Sans doute le peuple chilien tout entier déplore-t-il la perte cruelle de son poète mais, grâce à la poésie que fait ressurgir Oscar Castro, dit le corbeau dans ses jeunes années (d’où son surnom de Cuervo), le poète n’aura effectivement pas chanté en vain. On peut vivre au-delà de son temps, au-delà même de sa vie, lorsqu’on a semé des mots. Des mots, ces mots si chers à Neruda, beaux comme des oiseaux, allègres comme des papillons et libres comme tels. Aucun peuple ne saurait se résigner à aucune dictature tant que des Neruda lui inspireront le goût de la droiture, de la justice, de la paix.
Une puissante poésie anime la pièce d’Oscar Castro, d’entrée de jeu et jusqu’à la fin de la représentation. Une poésie exempte de prosélytisme ou de quelque tonitruance politique. Le message du dramaturge est simple et immédiat : il faut dire la puissance du poète, son immanence et sa suprématie. Le poète est vivant. Comme sont vivants tous ceux qui ont péri sous le fer des dictateurs.
"Z", la lettre qui, depuis Costa-Gavras, ressuscite et galvanise les bonnes volontés, s’applique de même à Pablo Neruda. Le poète est avec nous, petite parcelle de Dieu, le poète nous sauvegarde, le poète nous exalte.
Oscar Castro fait du théâtre à sa manière, avec ses moyens, avec ses limites. Il en résulte du théâtre non subsidié pétri d’amour, de fantaisie, de drôlerie, de liberté. On pourrait dire, paraphrasant Georges Bernanos, qu’un puissant esprit souffle sur cette pièce toute consacré à Neruda.
Esprit auquel n’est nullement étranger Mikis Theodorakis, à qui Oscar Castro rend dès le premier quart d’heure de sa pièce un vibrant hommage. À travers Pablo Neruda, certes. Mais aussi à travers de très judicieuses et constantes citations musicales, qui portent continûment les situations, les sentiments, les élans de la pièce.

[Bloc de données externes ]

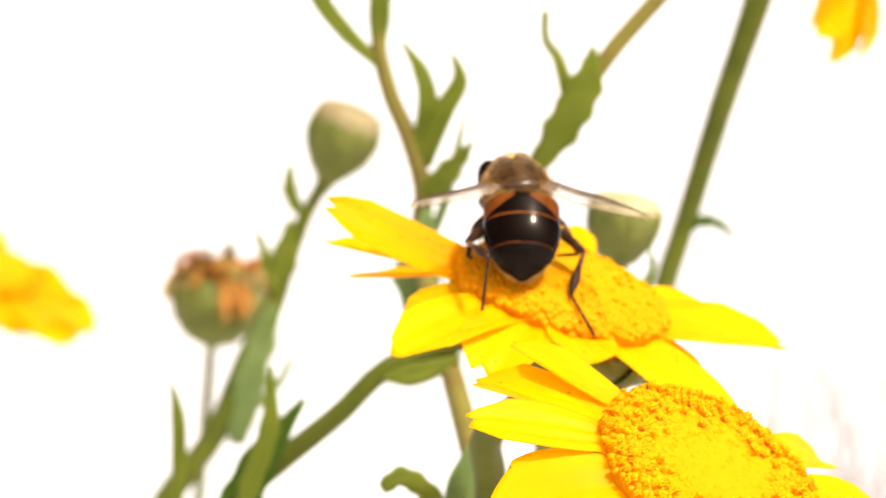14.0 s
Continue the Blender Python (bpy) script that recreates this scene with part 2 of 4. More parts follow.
def spline(points, steps):
    """A smooth line through the points: steps pieces from each to the next."""
    p = [Vector(q) for q in points]
    p = [2 * p[0] - p[1]] + p + [2 * p[-1] - p[-2]]
    out = []
    for i in range(1, len(p) - 2):
        a, b, c, d = p[i - 1:i + 3]
        for k in range(steps):
            t = k / steps
            out.append(0.5 * (2 * b + (c - a) * t + (2 * a - 5 * b + 4 * c - d) * t * t + (3 * b - a - 3 * c + d) * t ** 3))
    return out + [p[-2]]


def tube(build, line, radii, sides=10, ribs=0.0, mat=0):
    """A closed tube along the line, with radii given at even steps along it."""
    line = [Vector(q) for q in line]
    n = len(line)
    side = None
    verts = []
    for i, p in enumerate(line):
        d = (line[min(i + 1, n - 1)] - line[max(i - 1, 0)]).normalized()
        if side is None:
            side = d.cross(Vector((0.3, 0.2, 1)) if abs(d.z) < 0.9 else Vector((1, 0.2, 0))).normalized()
        side = (side - d * side.dot(d)).normalized()
        up = d.cross(side)
        k = i / max(n - 1, 1) * (len(radii) - 1)
        j = min(int(k), len(radii) - 2)
        r = radii[j] + (radii[j + 1] - radii[j]) * (k - j)
        for s in range(sides):
            a = 2 * math.pi * s / sides
            q = r * (1 + (ribs if s % 2 else -ribs))
            verts.append(p + (side * math.cos(a) + up * math.sin(a)) * q)
    faces = [(i * sides + s, i * sides + (s + 1) % sides, (i + 1) * sides + (s + 1) % sides, (i + 1) * sides + s)
             for i in range(n - 1) for s in range(sides)]
    faces += [tuple(range(sides - 1, -1, -1)), tuple((n - 1) * sides + s for s in range(sides))]
    build.add(verts, faces, mat)


def ellipsoid(build, centre, radii, turn=None, rings=14, sides=22, mat=0):
    c = Vector(centre)
    verts, faces = [], []
    for i in range(rings + 1):
        a = math.pi * i / rings
        for s in range(sides):
            b = 2 * math.pi * s / sides
            q = Vector((radii[0] * math.cos(a), radii[1] * math.sin(a) * math.cos(b), radii[2] * math.sin(a) * math.sin(b)))
            verts.append(c + (turn @ q if turn else q))
    for i in range(rings):
        for s in range(sides):
            faces.append((i * sides + s, i * sides + (s + 1) % sides, (i + 1) * sides + (s + 1) % sides, (i + 1) * sides + s))
    build.add(verts, faces, mat)


def shell(build, grid, thick, mat=0):
    """A thin closed sheet from rows of points, thickened below."""
    nu, nv = len(grid), len(grid[0])
    top, low = [], []
    for i in range(nu):
        for j in range(nv):
            du = grid[min(i + 1, nu - 1)][j] - grid[max(i - 1, 0)][j]
            dv = grid[i][min(j + 1, nv - 1)] - grid[i][max(j - 1, 0)]
            nrm = du.cross(dv)
            nrm = nrm.normalized() if nrm.length > 1e-9 else Vector((0, 0, 1))
            edge = min(j, nv - 1 - j, nu - 1 - i)
            top.append(grid[i][j])
            low.append(grid[i][j] + nrm * thick * (0.35 if edge == 0 else 1.0))
    o = nu * nv
    faces = []
    for i in range(nu - 1):
        for j in range(nv - 1):
            a, b, c, d = i * nv + j, i * nv + j + 1, (i + 1) * nv + j + 1, (i + 1) * nv + j
            faces += [(a, b, c, d), (o + a, o + d, o + c, o + b)]
    rim = [j for j in range(nv)] + [i * nv + nv - 1 for i in range(1, nu)] + [(nu - 1) * nv + j for j in range(nv - 2, -1, -1)] + [i * nv for i in range(nu - 2, 0, -1)]
    for k, a in enumerate(rim):
        b = rim[(k + 1) % len(rim)]
        faces.append((b, a, o + a, o + b))
    build.add(top + low, faces, mat)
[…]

J’ai rarement vu - et je m’en réjouis - une pièce théâtrale soulignée aussi opportunément par la musique. En cela l’œuvre théâtrale est traitée comme un film et opère comme tel, faisant vibrer la salle aux temps forts et dans chacun de ses transports pathétiques. Oscar Castro, sans le vouloir foncièrement, a choisi des extraits de Mikis Theodorakis indépendamment du Canto General, oeuvre toute dédiée à Pablo Neruda : paradoxalement le résultat est percutant. De même qu’Oscar Castro n’a pas voulu faire une biographie traditionnelle et conventionnelle de Neruda, de même il ne s’est pas borné à l’un des chefs-d’œuvre de Mikis Theodorakis, mais il a préféré voyager dans la musique du compositeur et citer, de-ci de-là, des pages qui l’émouvaient lui en particulier. Tant et si bien que sa pièce est pour le spectateur, qu’il soit averti ou néophyte, une totale redécouverte de deux hommes que l’histoire des dictatures a réunis pour les avoir convoqués. Deux hommes qui devaient se comprendre, s’épauler et se dissoudre dans une même et fervente lutte, la lutte des poètes contre l’éternel dragon toujours valide. Rendant hommage à Pablo Neruda, Oscar Castro ne pouvait s’exprimer sans la musique de Mikis Theodorakis. Ce qu’il a fait avec grande sensibilité et grande originalité.
Puisse cette pièce, Neruda, Ainsi la poésie n’aura pas chanté en vain, raviver en nous l’esprit de sagesse - mais de lutte s’il le fallait - et nous réunir enfin dans la parole et dans le chant. Il s’est produit hier soir, à la fin du spectacle, lorsque les acteurs se sont mis à danser sur la musique de Mikis Theodorakis, une chose assez extraordinaire ; c’était comme dans Zorba, c’était comme dans toutes les circonstances du genre, lorsque la danse règle le monde, l’apaise et l’ordonne. Le public était ravi, les peines abolies. La dictature, face à la musique Mikis Theodorakis, avait cessé d’être. Quelle étonnante alchimie, que celle des mots et des notes. Oscar Castro a su prendre de Mikis Theodorakis le meilleur de lui-même et du coup, donner à son tour le meilleur de lui-même. Un coup de maître.